___ SUPPLIED DATA

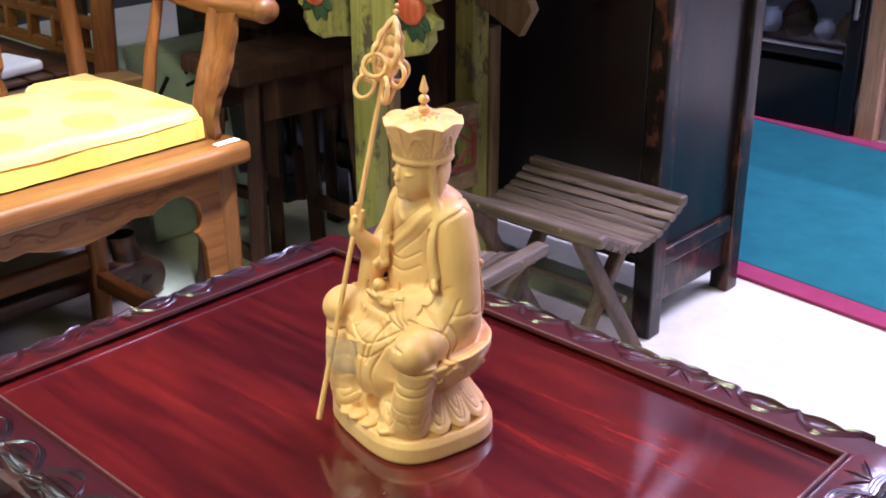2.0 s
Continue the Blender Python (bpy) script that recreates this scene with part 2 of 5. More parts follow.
M_PALEGREEN = plain("pale_green_painted_board", (0.55, 0.60, 0.46), 0.6, 0.12, 14)
M_INK = plain("black_ink", (0.01, 0.01, 0.01), 0.6, 0.1)
M_ROOT = wood("carved_root_wood", (0.06, 0.03, 0.012), (0.14, 0.075, 0.03), (0.24, 0.14, 0.06), "z", 0.4, 0.2)
M_BRONZE = plain("brass_stud", (0.20, 0.14, 0.07), 0.5, 0.2, 60, metal=0.8)


def floor_material():
    m, nt, b = nodes_of("polished_screed_floor", 0.30, coat=0.0)
    v = coords(nt, (1, 1, 1))
    a, c = noise_tex(nt, v, 1.6, 5, 0.6, 0.5), noise_tex(nt, v, 14, 6, 0.7)
    r = ramp(nt, [(0.3, (0.54, 0.50, 0.39)), (0.7, (0.68, 0.64, 0.52))])
    nt.links.new(a, r.inputs[0])
    s = ramp(nt, [(0.28, (0.80, 0.79, 0.77)), (0.55, (1, 1, 1))])
    nt.links.new(c, s.inputs[0])
    nt.links.new(mixed(nt, 0.8, r.outputs[0], s.outputs[0], "MULTIPLY"), b.inputs["Base Color"])
    rr = ramp(nt, [(0.3, (0.28,) * 3), (0.7, (0.5,) * 3)])
    nt.links.new(c, rr.inputs[0])
    nt.links.new(rr.outputs[0], b.inputs["Roughness"])
    bump(nt, b, c, 0.05, 0.001)
    return m


M_FLOOR = floor_material()


def carpet(name, colour):
    m, nt, b = nodes_of(name, 0.95, spec=0.1)
    n = noise_tex(nt, coords(nt, (1, 1, 1)), 420, 3, 0.7)
    k = noise_tex(nt, coords(nt, (1, 1, 1)), 9, 5, 0.65)
    r = ramp(nt, [(0.3, tuple(c * 0.7 for c in colour)), (0.7, tuple(c * 1.25 for c in colour))])
    nt.links.new(mixed(nt, 0.5, n, k), r.inputs[0])
    nt.links.new(r.outputs[0], b.inputs["Base Color"])
    bump(nt, b, n, 0.5, 0.002)
    return m


M_TEAL, M_MAGENTA = carpet("teal_carpet_pile", (0.028, 0.115, 0.125)), carpet("magenta_carpet_border", (0.25, 0.035, 0.085))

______

Repeat the data exactly, without the pictures.

2.0 s
Continue the Blender Python (bpy) script that recreates this scene with part 2 of 5. More parts follow.
M_PALEGREEN = plain("pale_green_painted_board", (0.55, 0.60, 0.46), 0.6, 0.12, 14)
M_INK = plain("black_ink", (0.01, 0.01, 0.01), 0.6, 0.1)
M_ROOT = wood("carved_root_wood", (0.06, 0.03, 0.012), (0.14, 0.075, 0.03), (0.24, 0.14, 0.06), "z", 0.4, 0.2)
M_BRONZE = plain("brass_stud", (0.20, 0.14, 0.07), 0.5, 0.2, 60, metal=0.8)


def floor_material():
    m, nt, b = nodes_of("polished_screed_floor", 0.30, coat=0.0)
    v = coords(nt, (1, 1, 1))
    a, c = noise_tex(nt, v, 1.6, 5, 0.6, 0.5), noise_tex(nt, v, 14, 6, 0.7)
    r = ramp(nt, [(0.3, (0.54, 0.50, 0.39)), (0.7, (0.68, 0.64, 0.52))])
    nt.links.new(a, r.inputs[0])
    s = ramp(nt, [(0.28, (0.80, 0.79, 0.77)), (0.55, (1, 1, 1))])
    nt.links.new(c, s.inputs[0])
    nt.links.new(mixed(nt, 0.8, r.outputs[0], s.outputs[0], "MULTIPLY"), b.inputs["Base Color"])
    rr = ramp(nt, [(0.3, (0.28,) * 3), (0.7, (0.5,) * 3)])
    nt.links.new(c, rr.inputs[0])
    nt.links.new(rr.outputs[0], b.inputs["Roughness"])
    bump(nt, b, c, 0.05, 0.001)
    return m


M_FLOOR = floor_material()


def carpet(name, colour):
    m, nt, b = nodes_of(name, 0.95, spec=0.1)
    n = noise_tex(nt, coords(nt, (1, 1, 1)), 420, 3, 0.7)
    k = noise_tex(nt, coords(nt, (1, 1, 1)), 9, 5, 0.65)
    r = ramp(nt, [(0.3, tuple(c * 0.7 for c in colour)), (0.7, tuple(c * 1.25 for c in colour))])
    nt.links.new(mixed(nt, 0.5, n, k), r.inputs[0])
    nt.links.new(r.outputs[0], b.inputs["Base Color"])
    bump(nt, b, n, 0.5, 0.002)
    return m


M_TEAL, M_MAGENTA = carpet("teal_carpet_pile", (0.028, 0.115, 0.125)), carpet("magenta_carpet_border", (0.25, 0.035, 0.085))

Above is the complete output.